In Houston earlier Monday, former Presidents George H.W. Bush and Bill Clinton announced a nationwide fundraising campaign to help the hurricane victims. Teaming up again after working for tsunami relief earlier this year, they said that the new Bush-Clinton Katrina Fund will send proceeds to governors in Louisiana, Mississippi and Alabama to help with disaster relief. (Full story) (Watch former President George H.W. Bush announce creation of the fund -- 6:53)

Federal officials, meanwhile, confirmed the local officials' worst fears and agreed the death toll will skyrocket. "I think it's evident it's in the thousands," said Health and Human Services Secretary Michael Leavitt.

The Red Cross said that by Monday morning, 75,000 names were on its "family links registry" for disaster victims and their relatives. Victims go on the list when they are registered at shelters.

Red Cross spokeswoman Tracy Gary said the relief agency was caring for 135,000 survivors across 14 states. At least 470 shelters were operating by Monday and Red Cross chapters across the country were alerted to find additional locations as victims are sent out of the Gulf Coast.

More than 5,000 Red Cross volunteers made their way to the disaster areas any way they could get there, joining thousands of volunteers from the affected areas. The agency has raised more than $400 million so far.

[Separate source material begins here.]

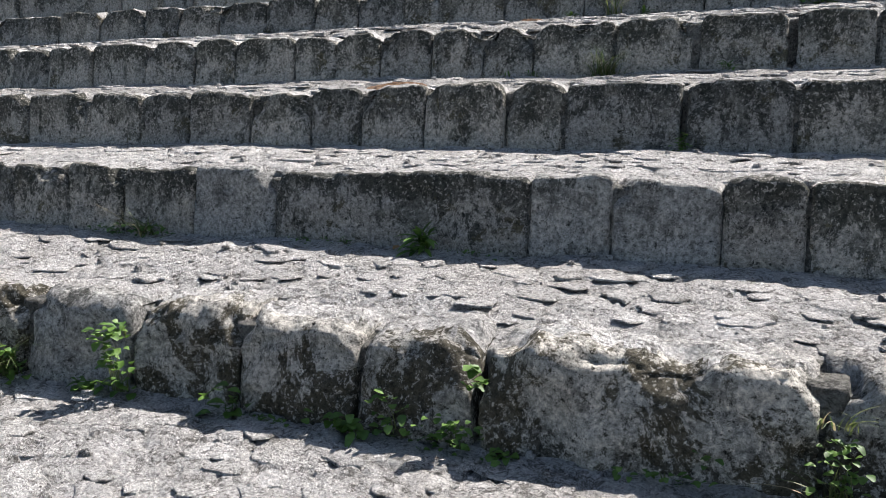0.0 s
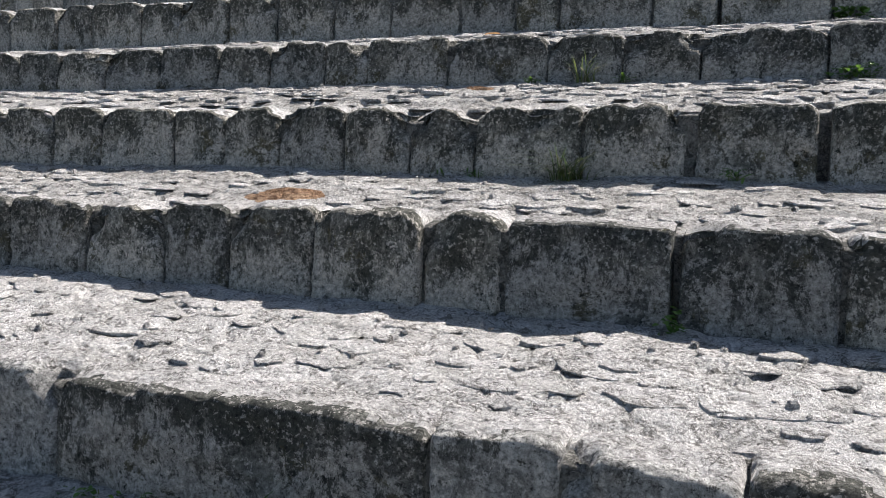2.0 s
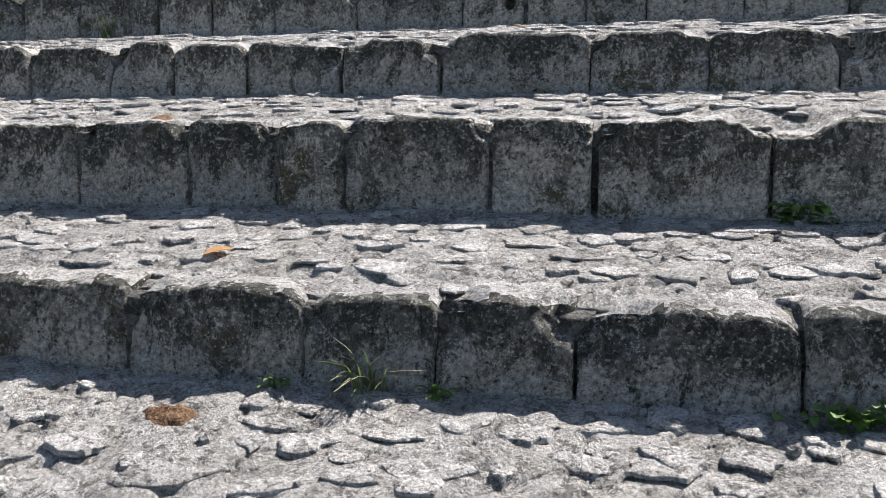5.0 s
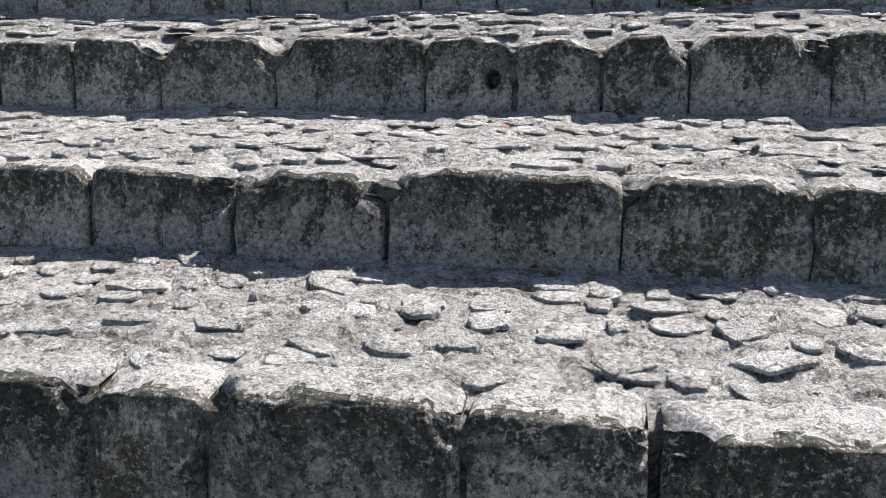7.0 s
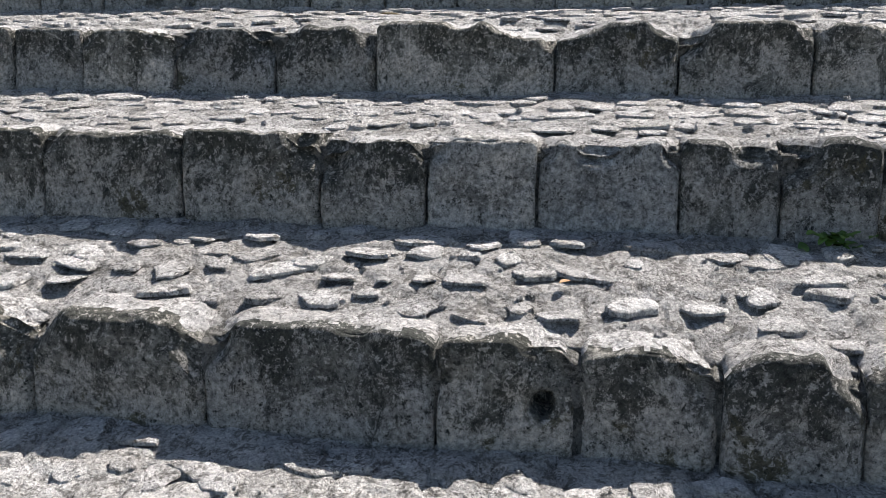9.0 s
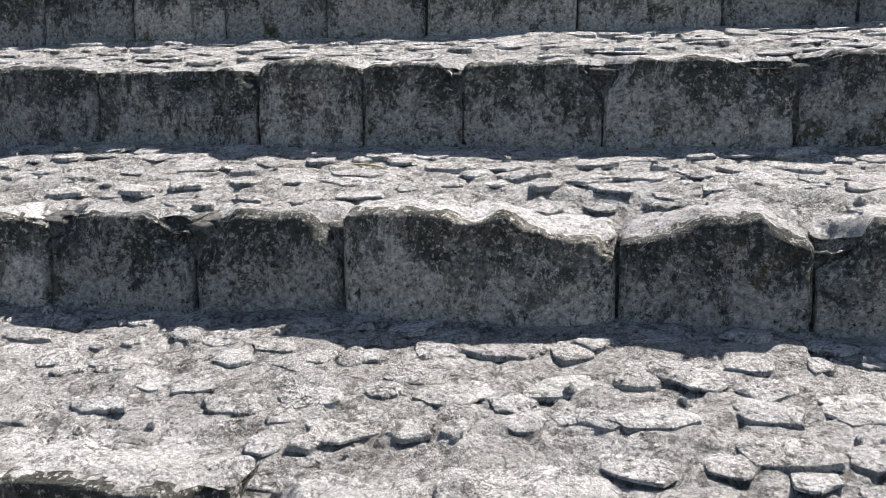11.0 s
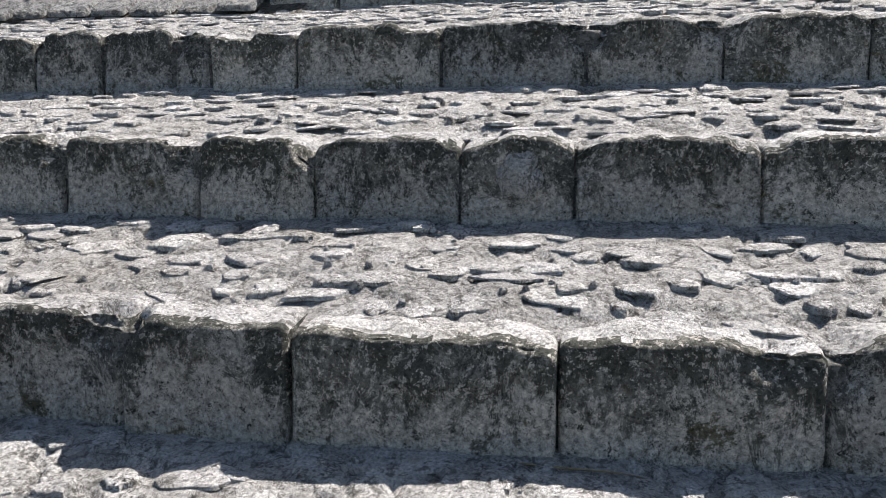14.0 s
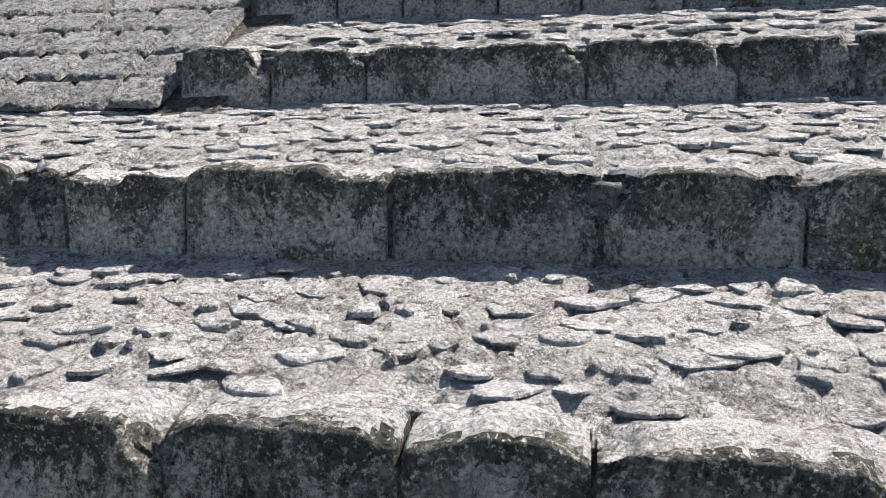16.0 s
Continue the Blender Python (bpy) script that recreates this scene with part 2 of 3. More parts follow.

Bush has come under fire for waiting until two days after Katrina hit -- and a day after levee breaks drowned New Orleans -- to return to Washington from his August break in Texas to oversee the federal response.

It ended up taking several days for food and water to reach the tens of thousands of desperate New Orleans residents who took shelter in the increasingly squalid and deadly Superdome and city convention center. Outlying areas, though receiving less nationwide attention, suffered some of the same problems.

Officials are now reporting some progress, and some new worries.

The leader of the air component of the military's task force said rescuers have plucked tens of thousands of terrified residents in readily visible locations, but is just starting on a door-to-door search that will take weeks, if not months.

Hundreds of federal health officers and nearly 100 tons of medical supplies were on their way to the Gulf Coast to try to head off disease outbreaks, feared because of the hot weather, mosquitos and standing water holding human waste, corpses and other contaminants.